Partial Derivative of Trace of Matrix in negative power wrt to parameters

327 Views Asked by At

$\renewcommand{\v}[1]{\mathrm{vec}\left(#1\right)} \renewcommand{\m}[1]{\mathbf{#1}} \renewcommand{\trace}[1]{\mathrm{trace}\left(#1\right)} \renewcommand{\diag}[1]{\mathrm{diag}\left(#1\right)}$

Suppose we have the diagonal matrix $\mathbf{D} = diag(\mathbf{HW1})$, where $W$ is diagonal and known and $1$ is a column vector with ones. $A$ and $B$ are known matrices, also.

How can we calculate the partial derivative of the following wrt matrix calculus? $$\frac{\partial \trace{\mathbf A \mathbf D^{-1/2} \mathbf B)}}{\partial\m H}$$

This can be written as $$\frac{\partial \trace{\mathbf B\mathbf A \mathbf D^{-1/2} }}{\partial\m H} = \frac{\partial \trace{\mathbf{S} \mathbf D^{-1/2} }}{\partial\m H} = \trace {\frac{\partial {\mathbf{S} \mathbf D^{-1/2}} }{\partial\m H}}$$

Except for the analytical way, I couldn't find out in matrix cookbook something that can show me the way.

1

There are 1 best solutions below

4
On BEST ANSWER

Define the operation $B={\rm Diag}(b)$ which takes a vector and returns a diagonal matrix,
and the operation $b={\rm diag}(B)$ which extracts the diagonal of a matrix into a vector.

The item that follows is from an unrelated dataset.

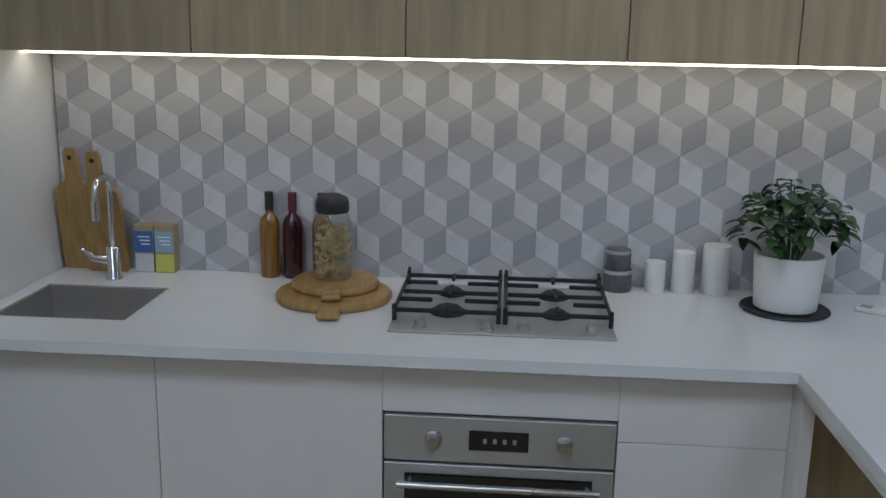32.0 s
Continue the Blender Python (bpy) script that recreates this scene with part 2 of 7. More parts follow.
def lathe(profile, seg=32, bm=None, x=0, y=0, z=0, sx=1.0, sy=1.0):
    """Turns a profile of (radius, height) about the upright axis."""
    bm = bm or bmesh.new()
    rings = []
    for r, h in profile:
        if r < 1e-5:
            rings.append([bm.verts.new((x, y, z + h))])
        else:
            rings.append([bm.verts.new((x + sx * r * math.cos(2 * math.pi * k / seg), y + sy * r * math.sin(2 * math.pi * k / seg), z + h)) for k in range(seg)])
    for a, b in zip(rings, rings[1:]):
        for k in range(seg):
            j = (k + 1) % seg
            if len(a) == 1 and len(b) > 1:
                bm.faces.new((a[0], b[j], b[k]))
            elif len(b) == 1 and len(a) > 1:
                bm.faces.new((a[k], a[j], b[0]))
            elif len(a) > 1:
                bm.faces.new((a[k], a[j], b[j], b[k]))
    return bm


def prism(outline, z0, z1, bm=None):
    bm = bm or bmesh.new()
    lo = [bm.verts.new((x, y, z0)) for x, y in outline]
    hi = [bm.verts.new((x, y, z1)) for x, y in outline]
    n = len(lo)
    bm.faces.new(lo[::-1])
    bm.faces.new(hi)
    for k in range(n):
        bm.faces.new((lo[k], lo[(k + 1) % n], hi[(k + 1) % n], hi[k]))
    return bm


def structure(name, bm, material, label, category="wall", smooth=0):
    return tagged(link(name, bm, material, smooth=smooth), label, category, kind="structure")


# ---- shell ----
structure("floor", box(WEST - 0.3, SOUTH - 0.3, -0.25, EAST + 0.3, NORTH + 0.3, -0.02), M_GROUT, "concrete floor slab under the tiles and boards", "floor")
structure("wall_north", box(WEST - 0.3, NORTH, -0.02, EAST + 0.3, NORTH + 0.3, RIDGE_Z + 0.2), M_BRICK, "white painted brick end wall", "wall")
bm = box(WEST - 0.3, SOUTH - 0.15, -0.02, -1.08, SOUTH, RIDGE_Z)
box(1.55, SOUTH - 0.15, -0.02, EAST + 0.3, SOUTH, RIDGE_Z, bm=bm)
box(-1.08, SOUTH - 0.15, 2.45, 1.55, SOUTH, RIDGE_Z, bm=bm)
structure("wall_south", bm, M_WALL, "white street wall with the double entrance door", "wall")
structure("ground", box(-600, -600, -0.3, 600, SOUTH - 0.16, -0.02), mat("pavement_concrete", (0.28, 0.27, 0.26), 0.85, vary=0.1, scale=2, bump=0.1), "concrete pavement outside the entrance", "pavement")
structure("wall_west", box(WEST - 0.3, SOUTH, -0.02, WEST, NORTH, EAVE_Z + 0.1), M_WALL, "white plastered long wall", "wall")
DOOR_Y0, DOOR_Y1, DOOR_Z = 6.267, 7.10, 2.03
bm = box(EAST, DOOR_Y1, -0.02, EAST + 0.3, NORTH, EAVE_Z + 0.1)
box(EAST, SOUTH, -0.02, EAST + 0.3, DOOR_Y0, EAVE_Z + 0.1, bm=bm)
box(EAST, DOOR_Y0, DOOR_Z, EAST + 0.3, DOOR_Y1, EAVE_Z + 0.1, bm=bm)
structure("wall_east", bm, M_WALL, "white plastered long wall with a flush door", "wall")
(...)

Since $W$ is a diagonal matrix we can write it as $W={\rm Diag}(w)$ for some vector $w$.
The result of multiplying this matrix by a column of ones is simply $\,w=W1$.

Define some new variables $$\eqalign{ S &= BA, \quad &s &= {\rm diag}(S) = {\rm diag}(S^T) \cr g &= Hw, \quad &G &= {\rm Diag}(g), \quad dg = dH\,w \cr }$$ Write the function of interest in terms of these new variables.
Then calculate its differential and its gradient. $$\eqalign{ \phi &= {\rm Tr}(SG^{-1/2}) = S^T:G^{-1/2} = s:g^{-1/2} \cr d\phi &= s:dg^{-1/2} \cr &= s:(-\tfrac{1}{2}g^{-3/2}\odot dg) \cr &= -\tfrac{1}{2}s:G^{-3/2}dg \cr &= -\tfrac{1}{2}G^{-3/2}s:dH\,w \cr &= -\tfrac{1}{2}G^{-3/2}sw^T:dH \cr \frac{\partial\phi}{\partial H} &= -\tfrac{1}{2}G^{-3/2}sw^T \cr &= -\tfrac{1}{2}{\rm Diag}(HW1)^{-3/2}\,{\rm diag}(BA)\,1^TW \cr }$$ where functions on vectors are applied elementwise,
and $(\odot)$ represents the elementwise/Hadamard product,
and $(\,:\,)$ represents the trace/Frobenius product, i.e. $\,A:B={\rm Tr}(A^TB)$.

NB:  The cyclic property of the trace allows Frobenius products to be rearranged in numerous ways.
For example $$\eqalign{ A:BC &= B^TA:C \cr&= AC^T:B \cr&= BC:A \cr&= A^T:(BC)^T \cr }$$ are all equivalent.